→ **Problem to work on**
Leave out the pictures; transcribe all else exactly.

→ **Supplied material**

** Start **

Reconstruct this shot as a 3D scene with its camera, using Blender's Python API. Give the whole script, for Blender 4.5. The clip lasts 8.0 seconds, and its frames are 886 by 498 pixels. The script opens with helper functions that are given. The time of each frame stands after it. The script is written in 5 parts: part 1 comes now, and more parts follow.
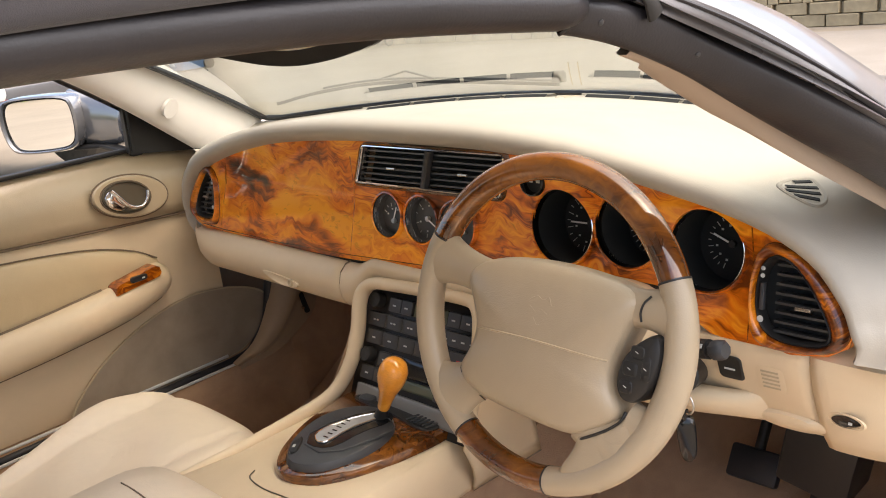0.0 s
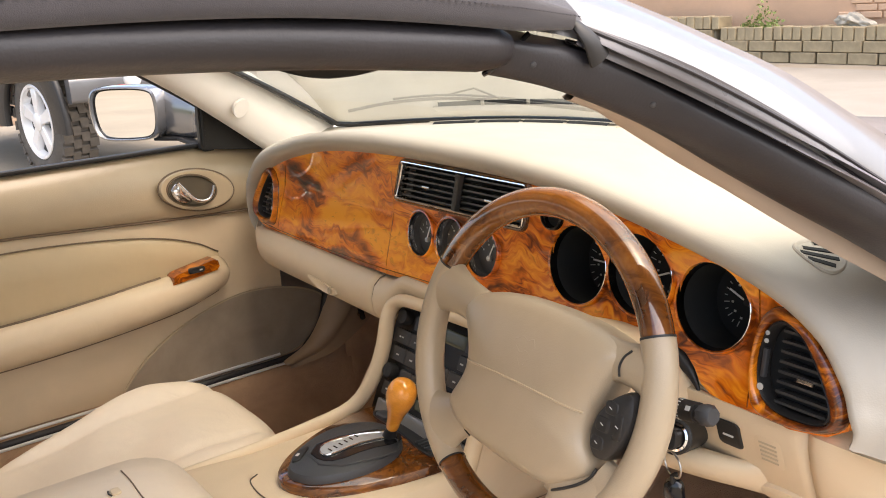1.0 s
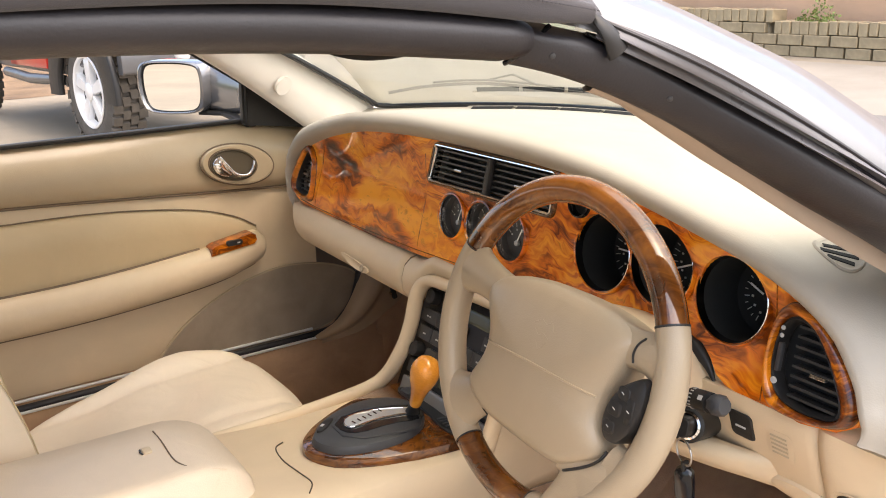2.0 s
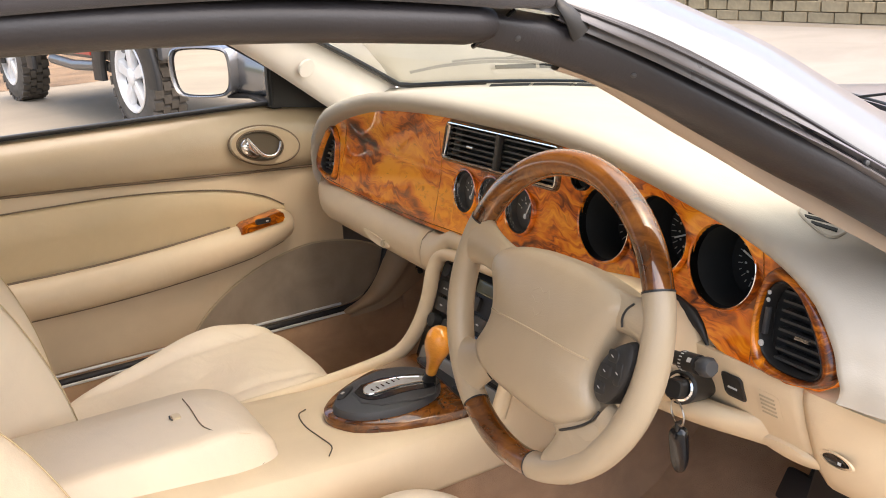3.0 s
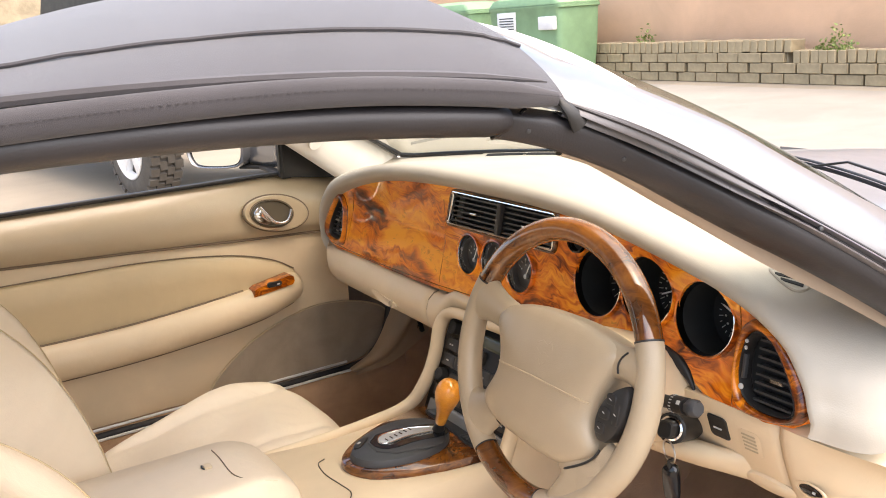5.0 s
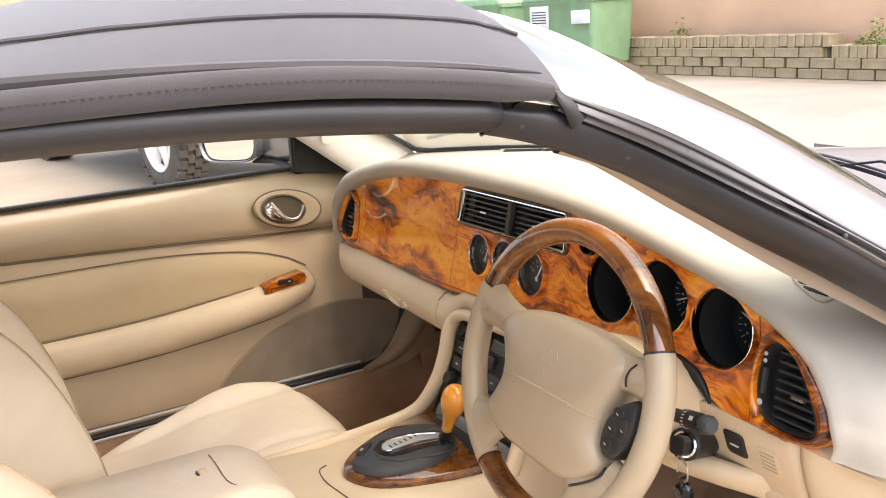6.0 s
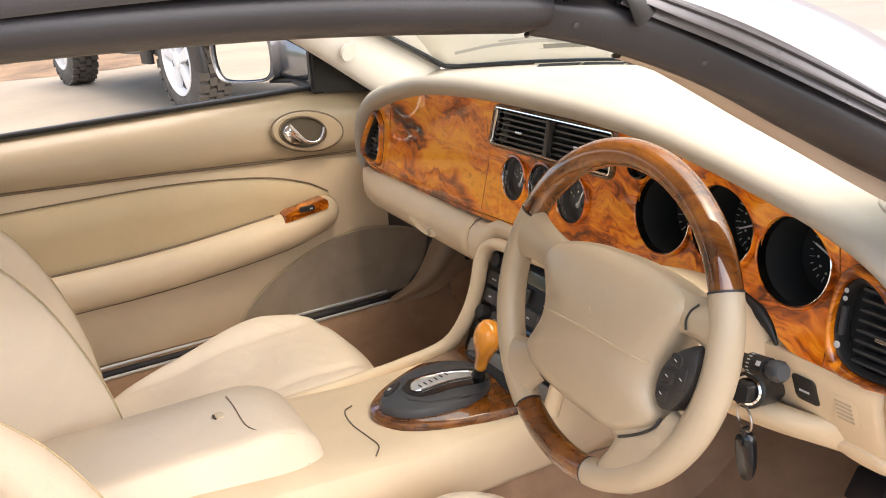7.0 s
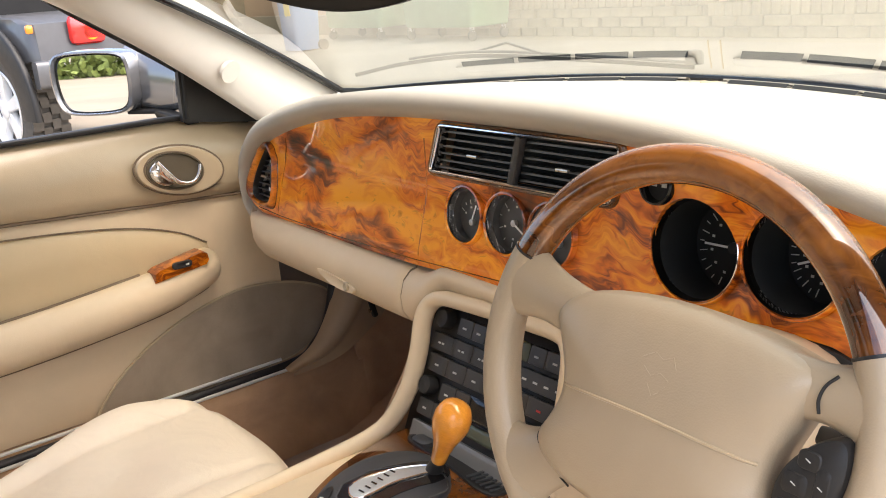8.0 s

** End **

→ **Result below**
Reconstruct this shot as a 3D scene with its camera, using Blender's Python API. Give the whole script, for Blender 4.5. The clip lasts 8.0 seconds, and its frames are 886 by 498 pixels. The script opens with helper functions that are given. The time of each frame stands after it. The script is written in 5 parts: part 1 comes now, and more parts follow.
0.0 s
1.0 s
2.0 s
3.0 s
5.0 s
6.0 s
7.0 s
8.0 s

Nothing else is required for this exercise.